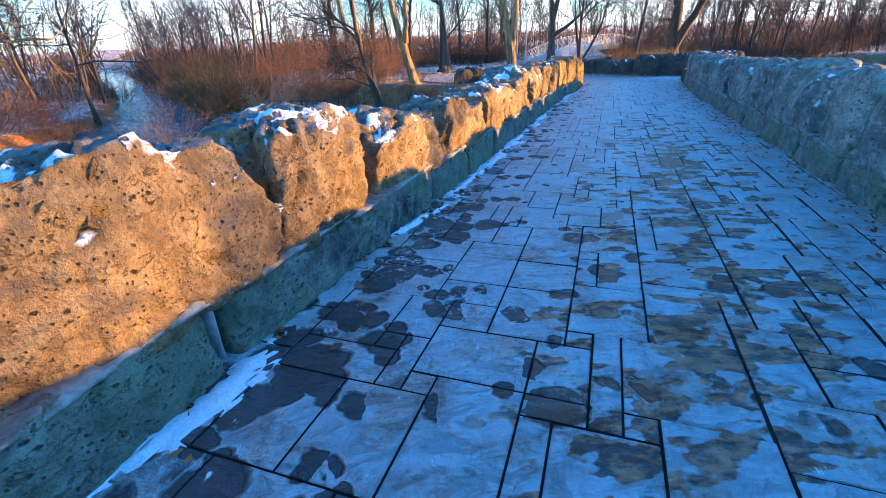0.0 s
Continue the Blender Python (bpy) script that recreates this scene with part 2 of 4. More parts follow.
TAN = ((0.36, (0.07, 0.048, 0.026)), (0.45, (0.17, 0.113, 0.052)), (0.54, (0.28, 0.19, 0.088)), (0.66, (0.40, 0.30, 0.16)))
GREY = ((0.38, (0.06, 0.062, 0.05)), (0.49, (0.21, 0.215, 0.175)), (0.62, (0.44, 0.43, 0.36)))
rock_tan = stone_material("tan_limestone", TAN, snow=1.5, top_shade=0.9)
# the same stone with the strong low sun's gold put into its colour
rock_tan_sunlit = stone_material("sunlit_gold_limestone", ((0.36, (0.13, 0.075, 0.025)), (0.45, (0.29, 0.165, 0.04)), (0.54, (0.36, 0.21, 0.048)), (0.66, (0.45, 0.29, 0.085))), snow=0.4, top_shade=0.4)
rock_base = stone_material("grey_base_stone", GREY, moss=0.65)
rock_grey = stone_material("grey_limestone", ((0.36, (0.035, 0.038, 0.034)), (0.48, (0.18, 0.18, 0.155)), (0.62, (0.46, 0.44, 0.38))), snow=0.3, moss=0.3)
rock_dark = stone_material("dark_limestone", ((0.3, (0.02, 0.021, 0.019)), (0.5, (0.055, 0.053, 0.045)), (0.7, (0.13, 0.12, 0.095))), snow=0.25, moss=0.2)


def paver_material():
    """Brown-grey stamped stone under a film of frost, with round wet spots where it has thawed."""
    m, n, l, b = nodes_of("stamped_stone")
    pos = place_of(n)
    rnd = n.new("ShaderNodeObjectInfo").outputs["Random"]
    isl = n.new("ShaderNodeNewGeometry").outputs["Random Per Island"]
    rnd = maths(n, l, "FRACT", maths(n, l, "ADD", rnd, isl))
    x, y = axis_of(n, l, pos, 0), axis_of(n, l, pos, 1)
    shift = n.new("ShaderNodeCombineXYZ")
    l.new(maths(n, l, "MULTIPLY", rnd, 37.0), shift.inputs[2])
    own = n.new("ShaderNodeVectorMath")
    l.new(pos, own.inputs[0])
    l.new(shift.outputs[0], own.inputs[1])
    own = own.outputs[0]
    fine, mid = tex(n, l, "noise", 34, pos, 4, 0.7), tex(n, l, "noise", 5.0, own, 7, 0.62, (1.0, 1.5, 1))
    mid.inputs["Distortion"].default_value = 0.7
    film, big = tex(n, l, "noise", 2.6, pos, 7, 0.7), tex(n, l, "noise", 0.5, pos, 2)
    ledge = maths(n, l, "ABSOLUTE", maths(n, l, "SUBTRACT", maths(n, l, "FRACT", maths(n, l, "MULTIPLY", mid.outputs[0], 4.0)), 0.5))
    col = mix(n, l, rnd, (0.25, 0.21, 0.18), (0.52, 0.46, 0.405))
    col = mix(n, l, ramp(n, l, mid.outputs[0], ((0.38, 0.0), (0.66, 0.75))), col, (0.60, 0.55, 0.495))
    col = mix(n, l, ramp(n, l, ledge, ((0.0, 0.65), (0.06, 0.0))), col, (0.07, 0.062, 0.056))
    col = mix(n, l, ramp(n, l, fine.outputs[0], ((0.38, 0.5), (0.5, 0.0))), col, (0.06, 0.056, 0.054))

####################

YOUR INSTRUCTIONS. Without the pictures, retype the whole of the material above exactly.

WORKED ANSWER.
0.0 s
Continue the Blender Python (bpy) script that recreates this scene with part 2 of 4. More parts follow.
TAN = ((0.36, (0.07, 0.048, 0.026)), (0.45, (0.17, 0.113, 0.052)), (0.54, (0.28, 0.19, 0.088)), (0.66, (0.40, 0.30, 0.16)))
GREY = ((0.38, (0.06, 0.062, 0.05)), (0.49, (0.21, 0.215, 0.175)), (0.62, (0.44, 0.43, 0.36)))
rock_tan = stone_material("tan_limestone", TAN, snow=1.5, top_shade=0.9)
# the same stone with the strong low sun's gold put into its colour
rock_tan_sunlit = stone_material("sunlit_gold_limestone", ((0.36, (0.13, 0.075, 0.025)), (0.45, (0.29, 0.165, 0.04)), (0.54, (0.36, 0.21, 0.048)), (0.66, (0.45, 0.29, 0.085))), snow=0.4, top_shade=0.4)
rock_base = stone_material("grey_base_stone", GREY, moss=0.65)
rock_grey = stone_material("grey_limestone", ((0.36, (0.035, 0.038, 0.034)), (0.48, (0.18, 0.18, 0.155)), (0.62, (0.46, 0.44, 0.38))), snow=0.3, moss=0.3)
rock_dark = stone_material("dark_limestone", ((0.3, (0.02, 0.021, 0.019)), (0.5, (0.055, 0.053, 0.045)), (0.7, (0.13, 0.12, 0.095))), snow=0.25, moss=0.2)


def paver_material():
    """Brown-grey stamped stone under a film of frost, with round wet spots where it has thawed."""
    m, n, l, b = nodes_of("stamped_stone")
    pos = place_of(n)
    rnd = n.new("ShaderNodeObjectInfo").outputs["Random"]
    isl = n.new("ShaderNodeNewGeometry").outputs["Random Per Island"]
    rnd = maths(n, l, "FRACT", maths(n, l, "ADD", rnd, isl))
    x, y = axis_of(n, l, pos, 0), axis_of(n, l, pos, 1)
    shift = n.new("ShaderNodeCombineXYZ")
    l.new(maths(n, l, "MULTIPLY", rnd, 37.0), shift.inputs[2])
    own = n.new("ShaderNodeVectorMath")
    l.new(pos, own.inputs[0])
    l.new(shift.outputs[0], own.inputs[1])
    own = own.outputs[0]
    fine, mid = tex(n, l, "noise", 34, pos, 4, 0.7), tex(n, l, "noise", 5.0, own, 7, 0.62, (1.0, 1.5, 1))
    mid.inputs["Distortion"].default_value = 0.7
    film, big = tex(n, l, "noise", 2.6, pos, 7, 0.7), tex(n, l, "noise", 0.5, pos, 2)
    ledge = maths(n, l, "ABSOLUTE", maths(n, l, "SUBTRACT", maths(n, l, "FRACT", maths(n, l, "MULTIPLY", mid.outputs[0], 4.0)), 0.5))
    col = mix(n, l, rnd, (0.25, 0.21, 0.18), (0.52, 0.46, 0.405))
    col = mix(n, l, ramp(n, l, mid.outputs[0], ((0.38, 0.0), (0.66, 0.75))), col, (0.60, 0.55, 0.495))
    col = mix(n, l, ramp(n, l, ledge, ((0.0, 0.65), (0.06, 0.0))), col, (0.07, 0.062, 0.056))
    col = mix(n, l, ramp(n, l, fine.outputs[0], ((0.38, 0.5), (0.5, 0.0))), col, (0.06, 0.056, 0.054))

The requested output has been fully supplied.